Beyond that, what's fascinating about Willow's ultimate return to the real world, and to her truest self, is that it doesn't come about as the result of physical force or macho posturing (not even Buffy's macho posturing). What changes her back is Xander, her best friend since kindergarten, telling her how much he loves her even as she slashes deep into his skin with invisible knife blades every time he utters it. It might be Whedon's way of saying that the best traits of men are sometimes those we associate with women.

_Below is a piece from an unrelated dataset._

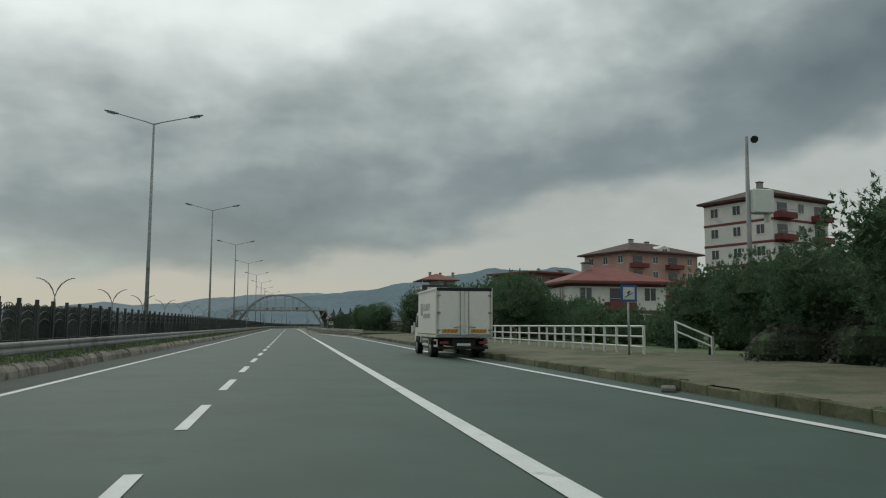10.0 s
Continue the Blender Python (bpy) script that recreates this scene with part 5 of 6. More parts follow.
part("light_tray", Geo().box(-9.0, -1.25, -0.2, 0.5, 6.02, 6.16, 0.02).mesh("light_tray", M["steel_dark"]), board)
part("equipment_box", Geo().box(0.35, 1.0, -0.4, 0.2, 0.3, 2.45, 0.03).mesh("equipment_box", M["galvanised"]), gantry)


# ---- road signs ----
def sign_post(s, n, z0, h, turn=0.0, name="road_sign", label="", lean=0.0):
    t = thing(name, road_pose(s, n, z0, turn) @ Matrix.Rotation(radians(lean), 4, "Y"), label, "road sign", "road signs")
    part("post", Geo().tube([(0, 0.05, 0), (0, 0.05, h)], 0.035, 8).mesh("post", M["galvanised"], True), t)
    return t


def plate(t, outline, mat, name="plate", y=0.0, thick=0.012, label=""):
    return part(name, Geo().prism(outline, 1, y - thick, y).mesh(name, mat), t, None, label)


def triangle(c, side, inset=0.0):
    h = side * 0.866
    k = 1 - inset
    return [(-side / 2 * k, c - h / 3 * k), (side / 2 * k, c - h / 3 * k), (0, c + h * 2 / 3 * k)]


def warning(s, n, z0, centre, kind, label, lean=0.0):
    c = centre - z0
    t = sign_post(s, n, z0, c + 0.2, 0, "warning_sign", label, lean)
    p = plate(t, triangle(c, 0.78), M["sign_red"])
    plate(p, triangle(c, 0.78, 0.30), M["sign_white"], "face", -0.012, 0.004)
    if kind == "bend":
        g = Geo().tube([(-0.05, -0.02, c - 0.12), (-0.05, -0.02, c + 0.0), (-0.02, -0.02, c + 0.06), (0.06, -0.02, c + 0.09)], 0.028, 5)
        part("pictogram", g.mesh("pictogram", M["sign_black"]), p)
    else:
        ring = [(-0.2, c - 0.13)] + [(-0.2 + 0.4 * i / 12, c - 0.12 + 0.085 * abs(math.sin(2 * math.pi * i / 12))) for i in range(13)] + [(0.2, c - 0.13)]
        plate(p, ring, M["sign_black"], "pictogram", -0.018, 0.004)
    plate(t, [(-0.02, c - 0.2), (0.02, c - 0.2), (0.02, c + 0.1), (-0.02, c + 0.1)], M["galvanised"], "bracket", 0.03, 0.02)
    return t


warning(353.9, -1.85, 0.42, 2.2, "bend", "triangular bend warning sign on a post in the median")
warning(349.4, 10.45, 0.48, 2.32, "bend", "triangular bend warning sign leaning behind the guard rail", -3)
warning(445.4, -1.85, 0.42, 2.22, "bump", "triangular uneven road warning sign in the median")
warning(451.1, 10.2, 0.48, 2.46, "bump", "triangular uneven road warning sign behind the guard rail", -4)


def chevron(s, n, z0, centre, size, label, flip=1, turn=0.0):
    c = centre - z0
    t = sign_post(s, n, z0, c + size * 0.4, turn, "chevron_sign", label)
    a = size / 2
    p = plate(t, [(-a, c - a), (a, c - a), (a, c + a), (-a, c + a)], M["sign_white"])
    f = flip
    plate(p, [(-a * 0.85 * f, c - a * 0.97), (0.2 * a * f, c - a * 0.97), (0.92 * a * f, c), (0.2 * a * f, c + a * 0.97), (-a * 0.85 * f, c + a * 0.97), (-0.12 * a * f, c)], M["sign_red"], "arrow", -0.012, 0.004)
    return t


for s, n, z in ((488.7, -1.2, 2.38), (524.0, -1.1, 2.2), (572.8, -1.0, 1.8)):
    chevron(s, n, 0.42, z, 0.56, "white curve marker with a dark red arrow in the median")
chevron(731.7, -2.4, 0.2, 1.8, 0.6, "white curve marker with a dark red arrow beyond the viaduct")
chevron(784.7, -2.6, 0.2, 1.9, 0.62, "white curve marker with a dark red arrow beyond the viaduct")
marker = sign_post(552.2, 10.8, 0.45, 1.55, 38, "curve_marker", "tall leaning red curve marker with a white chevron", 6)
panel = plate(marker, [(-0.25, 0.62), (0.25, 0.62), (0.25, 1.6), (-0.25, 1.6)], M["sign_red"], "panel")
plate(panel, [(0.25, 0.64), (0.25, 0.98), (-0.02, 1.11), (0.25, 1.26), (0.25, 1.59), (0.1, 1.59), (-0.25, 1.3), (-0.25, 0.92)], M["sign_white"], "chevron", -0.012, 0.004)


def overpass_sign(s, n, z0, c, label):
    t = sign_post(s, n, z0, c - z0 + 0.2, 0, "footbridge_sign", label)
    c -= z0
    p = plate(t, [(-0.28, c - 0.28), (0.28, c - 0.28), (0.28, c + 0.28), (-0.28, c + 0.28)], M["sign_blue"])
    plate(p, [(-0.2, c - 0.2), (0.2, c - 0.2), (0.2, c + 0.2), (-0.2, c + 0.2)], M["sign_white"], "face", -0.012, 0.004)
    g = Geo().tube([(-0.15, -0.02, c - 0.13), (0.15, -0.02, c + 0.02)], 0.012, 4)
    g.tube([(-0.02, -0.02, c - 0.04), (0.01, -0.02, c + 0.08)], 0.02, 5)
    g.tube([(-0.07, -0.02, c + 0.02), (0.08, -0.02, c + 0.05)], 0.012, 4)
    part("pictogram", g.mesh("pictogram", M["sign_black"]), p)


overpass_sign(252.9, 15.6, 0.26, 2.29, "square blue footbridge sign on the lay-by pavement")
overpass_sign(524.8, 10.75, 0.48, 1.98, "square blue footbridge sign beside the stairs")


def bars_on(p, rows, x0, x1, c, h, mat, y=-0.016):
    for i, (a, b) in enumerate(rows):
        z = c + h * (0.5 - (i + 0.5) / len(rows))
        part("lettering", Geo().box(x0 + (x1 - x0) * a, x0 + (x1 - x0) * b, y - 0.004, y, z - h / len(rows) * 0.3, z + h / len(rows) * 0.3).mesh("lettering", mat), p)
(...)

Willow has occasionally complained of having to creep along in Buffy's shadow, but in this episode, she thrashes her way out of it. For a change, then, Buffy has all the tenderest moments. Her old mentor Giles, who had left her months earlier to return to his home at England, suddenly returns to help sort out the trouble with Willow. After working a particularly impressive feat of magic that temporarily constrains her, he pauses to take a good look at Buffy for the first time: The air in the room seems to have been reduced to the little space around them as he looks at her with tenderness and wonder and says, simply, with all the love that only the English are able to pour into even the most seemingly reserved statements, "You've cut your hair."

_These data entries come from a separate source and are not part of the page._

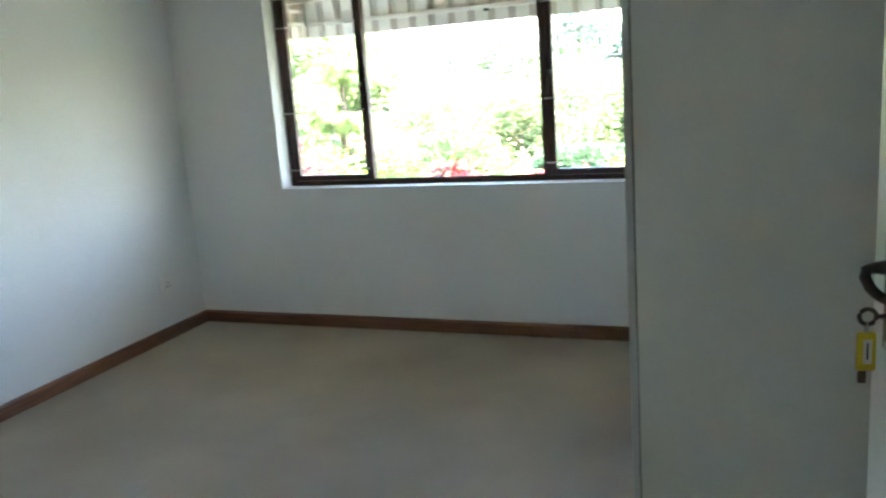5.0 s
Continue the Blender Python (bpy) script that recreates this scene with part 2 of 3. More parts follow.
def cloud(rng, count, centre, radii, hollow=0.55, rough=0.35, floor=None, boxy=0.0):
    """Sites scattered through a lumpy crown."""
    c, out = Vector(centre), []
    off = Vector((rng.uniform(0, 50), rng.uniform(0, 50), rng.uniform(0, 50)))
    while len(out) < count:
        d = Vector((rng.gauss(0, 1), rng.gauss(0, 1), rng.gauss(0, 1))).normalized()
        lump = 1 + rough * noise.noise(d * 2.2 + off) + 0.5 * rough * noise.noise(d * 5.5 + off)
        r = (hollow + (1 - hollow) * rng.random() ** 0.5) * lump
        if boxy:
            r *= (1 - boxy) + boxy / max(abs(d.x), abs(d.y), abs(d.z))
        if noise.noise(d * 4 + off * 1.7) < -0.28:
            continue
        p = c + Vector((d.x * radii[0], d.y * radii[1], d.z * radii[2])) * r
        if floor is not None and p.z < floor:
            continue
        out.append((p, (d.x, d.y, d.z + 0.25)))
    return out


def stems(parent, base, tops, r0, name="branch", mat=None):
    for i, t in enumerate(tops):
        b, t = Vector(base), Vector(t)
        m = b.lerp(t, 0.5) + Vector((0, 0, 0.08 * (t - b).length))
        part("trunk" if i == 0 and name == "trunk" else "branch", tube([b, m, t], [r0, r0 * 0.7, r0 * 0.35], 7), mat or M_BARK, parent)


# ---- plan of the room ----
RX, RY, CEIL = 3.565, -3.98, 2.5          # far right wall, door wall, ceiling
HALL_Y, HALL_B = -4.12, -5.75             # hall: door wall's other face, back wall
WX0, WX1, WZ0, WZ1 = 0.668, 2.760, 0.842, 2.03   # window opening
OUT = 0.27                                 # outer face of the window wall
GROUND = -0.30

setting("wall_window", holed_wall(-0.25, 3.565, -0.3, CEIL, WX0, WX1, WZ0, WZ1, 0, 0.156), M_WALL, "white plastered wall below and around the wide window")
setting("wall_window_outside", holed_wall(-0.25, 3.565, -0.6, CEIL, WX0 - 0.10, WX1 + 0.06, WZ0 - 0.05, WZ1 + 0.02, 0.157, OUT), M_EXT, "outer leaf of the window wall")
setting("wall_left", box(-0.25, 0, -4.12, 0, -0.3, CEIL), M_WALL, "white plastered wall washed by soft daylight")
setting("wall_right", box(RX, RX + 0.25, -3.40, OUT, -0.3, CEIL), M_WALL, "white plastered wall behind the fitted wardrobe")
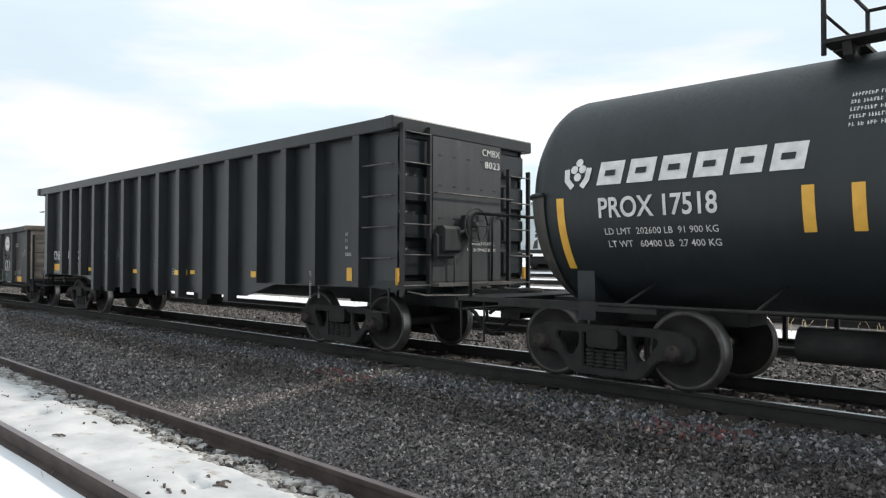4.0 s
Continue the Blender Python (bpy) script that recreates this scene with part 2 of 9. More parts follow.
TEALDARK = mat("teal_housing", (0.05, 0.15, 0.14), (0.08, 0.2, 0.18), 4.0, 0.5)
HOP_ORANGE = mat("orange_housing", (0.5, 0.27, 0.08), (0.6, 0.36, 0.12), 4.0, 0.55)
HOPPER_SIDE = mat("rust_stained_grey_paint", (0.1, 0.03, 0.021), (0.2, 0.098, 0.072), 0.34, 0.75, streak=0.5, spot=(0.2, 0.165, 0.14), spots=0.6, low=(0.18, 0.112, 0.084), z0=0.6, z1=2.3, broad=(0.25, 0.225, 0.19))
HOPPER_GREY = mat("repainted_grey_patch", (0.2, 0.185, 0.165), (0.26, 0.245, 0.22), 1.0, 0.75, streak=0.6, bump=0.0, spot=(0.2, 0.12, 0.09), spots=0.62)
HOP_FADE = mat("thin_charcoal_overspray", (0.1, 0.084, 0.075), (0.16, 0.125, 0.106), 1.6, 0.75, bump=0.0, worn=0.54)
STEEL_BROWN = mat("brown_grey_bracket_paint", (0.07, 0.058, 0.05), (0.12, 0.1, 0.085), 3.0, 0.8, streak=0.4)
RUST_BROWN = mat("rust_brown_gusset", (0.1, 0.055, 0.04), (0.18, 0.11, 0.08), 3.0, 0.8, streak=0.4)
HOPPER_CREAM = mat("rust_stained_cream_paint", (0.52, 0.4, 0.29), (0.68, 0.57, 0.44), 0.8, 0.7, streak=0.45, spot=(0.47, 0.27, 0.16), spots=0.63)
# Cream paint turned grey: the shade under the slope sheet is in this colour.
SLOPE_GREY = mat("dull_sage_grey_slope_paint", (0.33, 0.3, 0.24), (0.42, 0.385, 0.31), 1.0, 0.75, streak=0.4, spot=(0.33, 0.2, 0.13), spots=0.64)
HOPPER_RIB = mat("grey_rib_paint", (0.19, 0.17, 0.145), (0.28, 0.25, 0.215), 1.0, 0.75, streak=0.6, spot=(0.2, 0.09, 0.06), spots=0.6)
HOPPER_BAY = mat("dusty_taupe_paint", (0.15, 0.12, 0.098), (0.24, 0.2, 0.165), 1.2, 0.8, streak=0.5)
GALV = mat("galvanised_grating", (0.06, 0.057, 0.055), (0.12, 0.115, 0.11), 3.0, 0.7)
PALE_BLUE = mat("pale_blue_hopper_paint", (0.46, 0.55, 0.57), (0.58, 0.66, 0.67), 0.4, 0.6, streak=0.5)
BARK = mat("bare_bark", (0.09, 0.075, 0.06), (0.16, 0.13, 0.11), 3.0, 0.9)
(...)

Whedon's finale leaves plenty of questions unanswered, most notably the fate of the twisted romance between Buffy and Spike. A few episodes back, in one of the most disturbing scenes I've ever seen on television, he attempted to rape Buffy and came close to succeeding. Now we learn that he's undergone an arduous and near impossible task, for a prize he may not have wanted: a soul.
What Spike hopes to accomplish now isn't clear, but of course, that's how any season finale worth its salt should end. Fans of Whedon and "Buffy" know that the fun of following the show is always mixed with some apprehension of where Whedon is going to take it next. You might say that the maxim he lives and works by comes from another T.S. Eliot poem, one that's both sinister and hopeful and holds the weight of the world in eight simple words: "There will be time to murder and create."